**Data shown**.
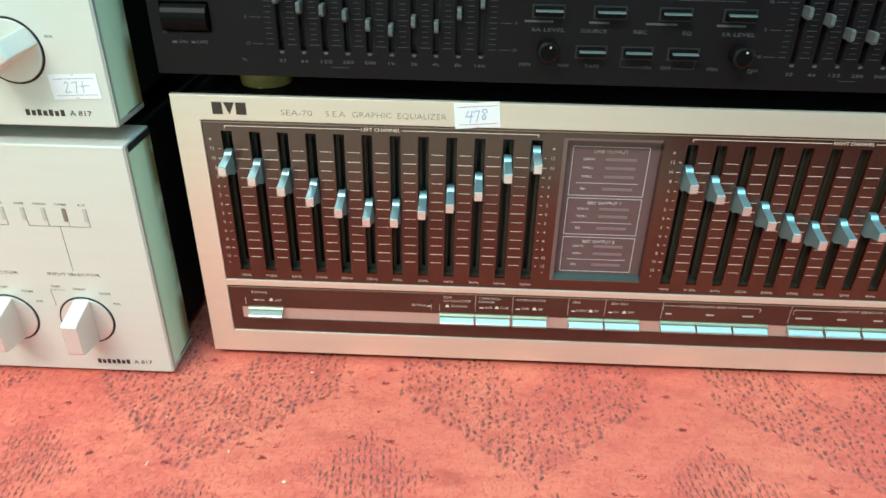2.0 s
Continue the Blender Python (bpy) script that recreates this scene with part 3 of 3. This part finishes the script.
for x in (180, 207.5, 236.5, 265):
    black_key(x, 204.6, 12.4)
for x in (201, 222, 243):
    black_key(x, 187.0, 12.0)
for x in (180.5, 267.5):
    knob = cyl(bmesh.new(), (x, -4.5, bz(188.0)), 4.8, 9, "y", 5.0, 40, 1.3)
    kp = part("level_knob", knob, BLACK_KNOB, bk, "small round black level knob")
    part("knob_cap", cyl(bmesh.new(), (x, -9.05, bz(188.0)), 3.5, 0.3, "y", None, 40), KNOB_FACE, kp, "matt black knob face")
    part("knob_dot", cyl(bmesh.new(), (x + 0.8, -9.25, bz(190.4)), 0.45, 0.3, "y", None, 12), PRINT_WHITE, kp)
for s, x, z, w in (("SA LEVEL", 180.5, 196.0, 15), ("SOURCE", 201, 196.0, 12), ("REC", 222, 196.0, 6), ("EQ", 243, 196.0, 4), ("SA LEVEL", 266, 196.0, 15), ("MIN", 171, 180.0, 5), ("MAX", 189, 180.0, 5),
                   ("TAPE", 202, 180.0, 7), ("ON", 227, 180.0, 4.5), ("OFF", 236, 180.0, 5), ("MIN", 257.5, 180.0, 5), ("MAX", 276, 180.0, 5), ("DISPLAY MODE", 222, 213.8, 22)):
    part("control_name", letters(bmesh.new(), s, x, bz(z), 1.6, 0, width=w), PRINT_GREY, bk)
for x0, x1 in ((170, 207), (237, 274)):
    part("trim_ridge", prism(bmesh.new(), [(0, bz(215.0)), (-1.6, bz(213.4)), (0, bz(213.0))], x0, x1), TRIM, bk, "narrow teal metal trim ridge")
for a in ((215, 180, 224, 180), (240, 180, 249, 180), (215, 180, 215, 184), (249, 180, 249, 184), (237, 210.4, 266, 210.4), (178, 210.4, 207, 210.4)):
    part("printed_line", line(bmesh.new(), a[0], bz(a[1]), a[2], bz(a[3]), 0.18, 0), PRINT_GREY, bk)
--
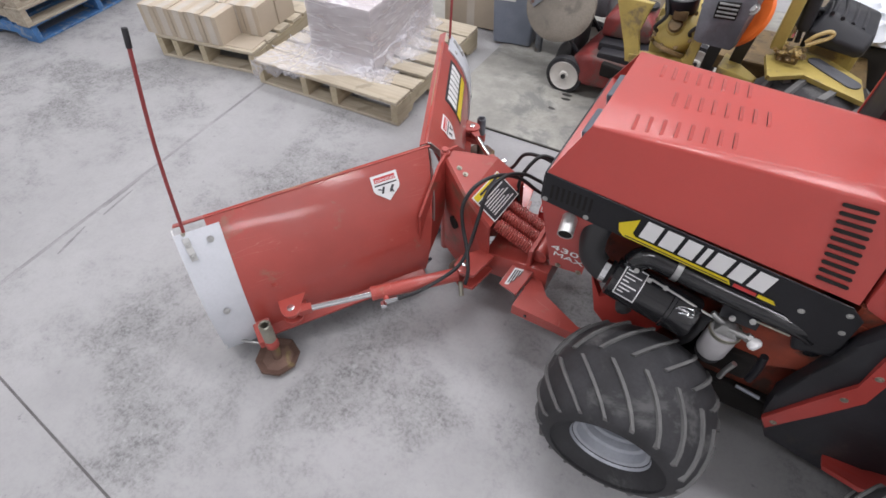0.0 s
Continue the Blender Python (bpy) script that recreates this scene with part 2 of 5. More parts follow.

**What you will do**. From the entries above, copy out every line where the string "that" appears.

**Worked solution**.
Continue the Blender Python (bpy) script that recreates this scene with part 3 of 3. This part finishes the script.
Continue the Blender Python (bpy) script that recreates this scene with part 2 of 5. More parts follow.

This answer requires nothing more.